Give the number of lines in this listing that contain "pose", with no other words.

==============================

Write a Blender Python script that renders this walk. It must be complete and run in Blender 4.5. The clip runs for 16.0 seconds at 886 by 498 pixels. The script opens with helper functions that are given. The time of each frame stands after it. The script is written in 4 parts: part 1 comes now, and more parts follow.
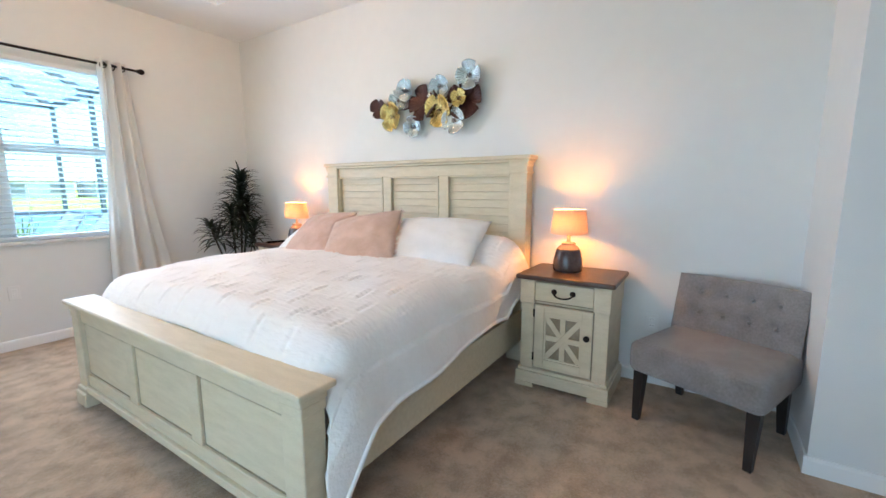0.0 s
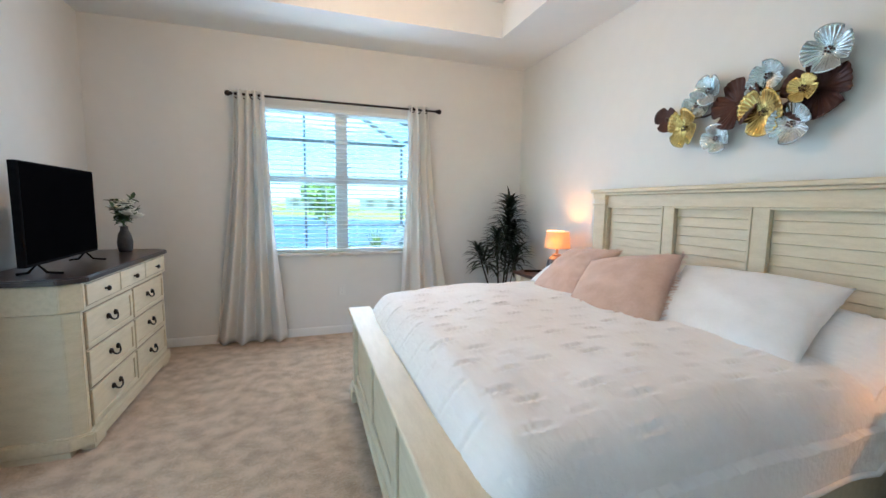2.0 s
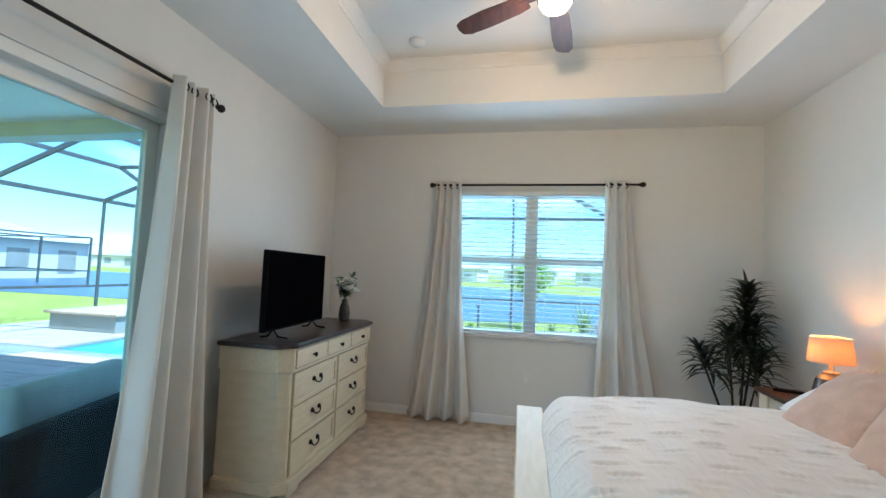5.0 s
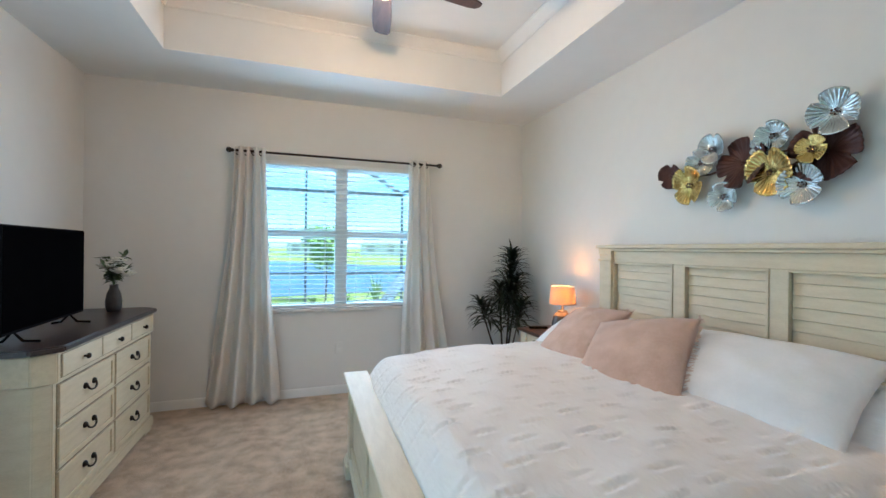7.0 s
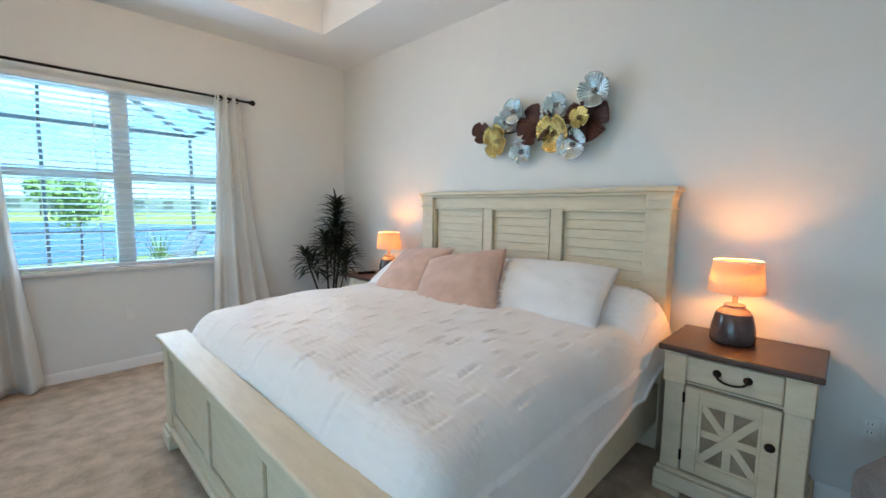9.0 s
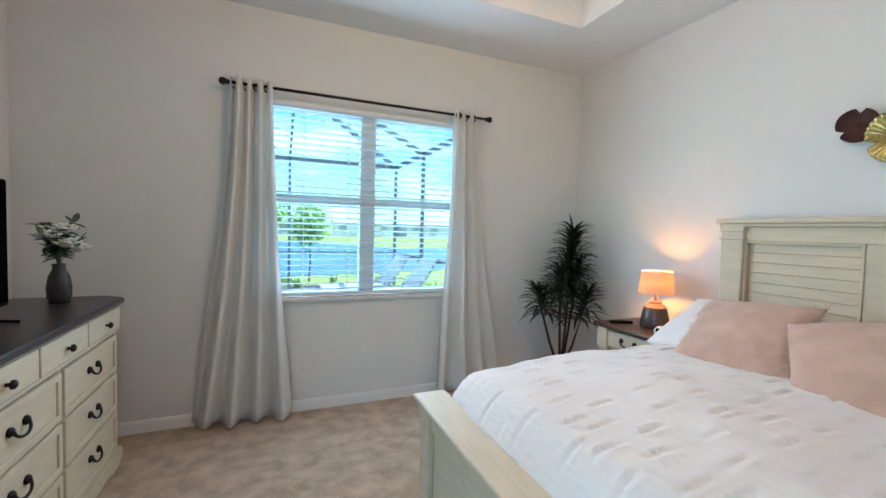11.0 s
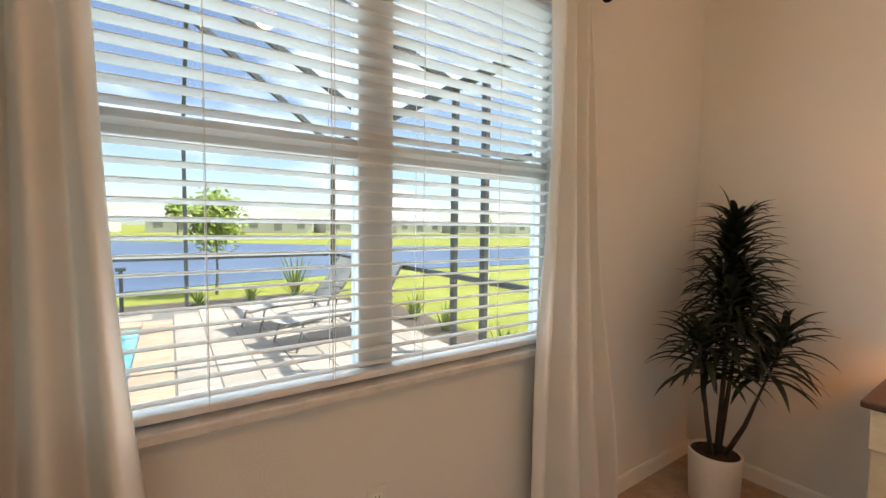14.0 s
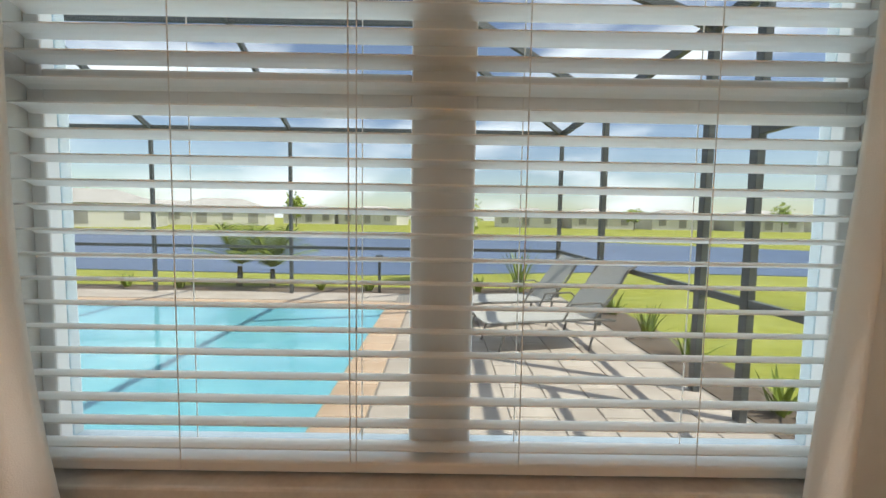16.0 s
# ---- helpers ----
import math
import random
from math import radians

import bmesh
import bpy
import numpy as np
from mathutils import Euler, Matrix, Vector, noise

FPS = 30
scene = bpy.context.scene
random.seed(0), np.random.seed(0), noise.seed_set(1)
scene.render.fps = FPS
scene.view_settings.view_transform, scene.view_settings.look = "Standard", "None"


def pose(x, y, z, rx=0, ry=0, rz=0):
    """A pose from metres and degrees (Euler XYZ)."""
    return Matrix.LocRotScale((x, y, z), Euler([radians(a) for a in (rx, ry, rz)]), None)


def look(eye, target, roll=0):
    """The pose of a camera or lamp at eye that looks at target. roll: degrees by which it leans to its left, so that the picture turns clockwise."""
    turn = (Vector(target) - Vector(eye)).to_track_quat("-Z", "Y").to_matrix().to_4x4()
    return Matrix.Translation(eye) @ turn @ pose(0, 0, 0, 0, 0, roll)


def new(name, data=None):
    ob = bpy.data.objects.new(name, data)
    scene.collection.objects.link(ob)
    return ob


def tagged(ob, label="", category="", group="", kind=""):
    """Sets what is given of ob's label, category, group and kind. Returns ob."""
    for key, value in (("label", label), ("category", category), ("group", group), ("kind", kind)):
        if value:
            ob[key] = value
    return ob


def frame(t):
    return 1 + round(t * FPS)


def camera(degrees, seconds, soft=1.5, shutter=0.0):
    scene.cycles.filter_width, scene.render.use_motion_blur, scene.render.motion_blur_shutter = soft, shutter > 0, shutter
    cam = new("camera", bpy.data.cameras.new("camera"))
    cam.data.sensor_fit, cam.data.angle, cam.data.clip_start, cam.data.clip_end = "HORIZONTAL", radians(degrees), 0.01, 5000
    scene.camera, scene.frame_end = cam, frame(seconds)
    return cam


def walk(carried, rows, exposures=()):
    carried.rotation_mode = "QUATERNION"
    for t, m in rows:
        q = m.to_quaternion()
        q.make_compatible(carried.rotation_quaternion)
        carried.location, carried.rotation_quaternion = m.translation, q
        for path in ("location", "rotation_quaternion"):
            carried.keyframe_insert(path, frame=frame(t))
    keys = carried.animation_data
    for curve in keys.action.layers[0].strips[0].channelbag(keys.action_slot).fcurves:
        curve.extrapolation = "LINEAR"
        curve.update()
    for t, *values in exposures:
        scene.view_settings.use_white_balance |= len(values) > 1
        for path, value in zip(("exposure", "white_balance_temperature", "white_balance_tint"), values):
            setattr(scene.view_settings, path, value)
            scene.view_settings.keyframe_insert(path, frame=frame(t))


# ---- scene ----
cam = camera(94.6, 16.0)
PATH = [
    (0, (-2.943, -4.659, 1.298), (-1.276, -3.593, 1.005), -0.1),
    (0.5, (-2.853, -4.565, 1.311), (-1.286, -3.338, 1.119), 0.6),
    (1, (-2.728, -4.502, 1.327), (-1.453, -2.968, 1.187), 2.4),
    (1.5, (-2.652, -4.477, 1.345), (-1.618, -2.776, 1.147), 2.0),
    (2, (-2.462, -4.413, 1.39), (-1.823, -2.53, 1.175), 0.8),
    (2.5, (-2.403, -4.301, 1.384), (-2.177, -2.318, 1.243), 0.4),
    (3, (-2.273, -4.216, 1.379), (-2.657, -2.26, 1.215), 1.4),
    (3.2, (-2.235, -4.212, 1.394), (-2.861, -2.321, 1.209), 1.4),
    (5.3, (-2.154, -4.205, 1.481), (-2.382, -2.225, 1.654), 2.0),
    (5.5, (-2.141, -4.212, 1.486), (-2.224, -2.223, 1.681), 2.2),
    (6, (-2.191, -4.231, 1.484), (-1.985, -2.251, 1.674), 1.5),
    (6.5, (-2.353, -4.252, 1.479), (-1.897, -2.307, 1.576), 0.2),
    (7, (-2.434, -4.302, 1.485), (-1.795, -2.407, 1.486), 0.6),
    (7.5, (-2.478, -4.345, 1.449), (-1.604, -2.546, 1.426), 1.0),
    (8, (-2.576, -4.314, 1.443), (-1.406, -2.692, 1.398), -0.2),
    (8.5, (-2.64, -4.284, 1.427), (-1.269, -2.833, 1.299), -0.3),
    (9, (-2.648, -4.28, 1.394), (-1.234, -2.88, 1.197), 0.7),
    (9.5, (-2.688, -4.19, 1.38), (-1.349, -2.716, 1.199), 1.7),
    (10, (-2.737, -3.937, 1.381), (-1.821, -2.161, 1.291), 2.3),
    (10.2, (-2.764, -3.825, 1.388), (-2.02, -1.97, 1.315), 2.1),
    (12.3, (-2.821, -2.169, 1.418), (-1.881, -0.41, 1.265), -1.1),
    (12.5, (-2.837, -2.013, 1.409), (-1.825, -0.294, 1.264), -0.7),
    (13, (-2.83, -1.698, 1.418), (-1.727, -0.035, 1.277), -1.1),
    (13.5, (-2.727, -1.382, 1.401), (-1.618, 0.278, 1.286), 0.8),
    (14, (-2.654, -1.210, 1.382), (-1.542, 0.449, 1.276), 0.6),
    (14.5, (-2.63, -1.118, 1.356), (-1.634, 0.612, 1.236), -0.6),
    (15, (-2.425, -1.031, 1.389), (-1.694, 0.821, 1.212), -0.8),
    (15.5, (-2.216, -0.88, 1.383), (-1.765, 1.07, 1.243), -0.3),
    (16, (-2.083, -0.761, 1.382), (-2.077, 1.234, 1.238), 0.9),
]
EXPOSURES = [(0.0, 2.35, 5500, 12), (0.5, 2.15, 5500, 12), (1.5, 2.1, 5350, 9), (3.2, 2.0, 5350, 8), (5.5, 1.68, 5250, 3), (7.5, 1.88, 5250, 7), (10.0, 1.85, 5200, 6), (12.5, 1.85, 5150, 6), (13.4, 1.8, 5800, 9), (14.0, 1.35, 8700, 28), (14.5, 1.05, 9600, 31), (15.0, 0.95, 9300, 30), (16.0, 0.68, 9000, 28)]
walk(cam, [(t, look(eye, target, roll)) for t, eye, target, roll in PATH], EXPOSURES)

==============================

:: Worked solution ::
4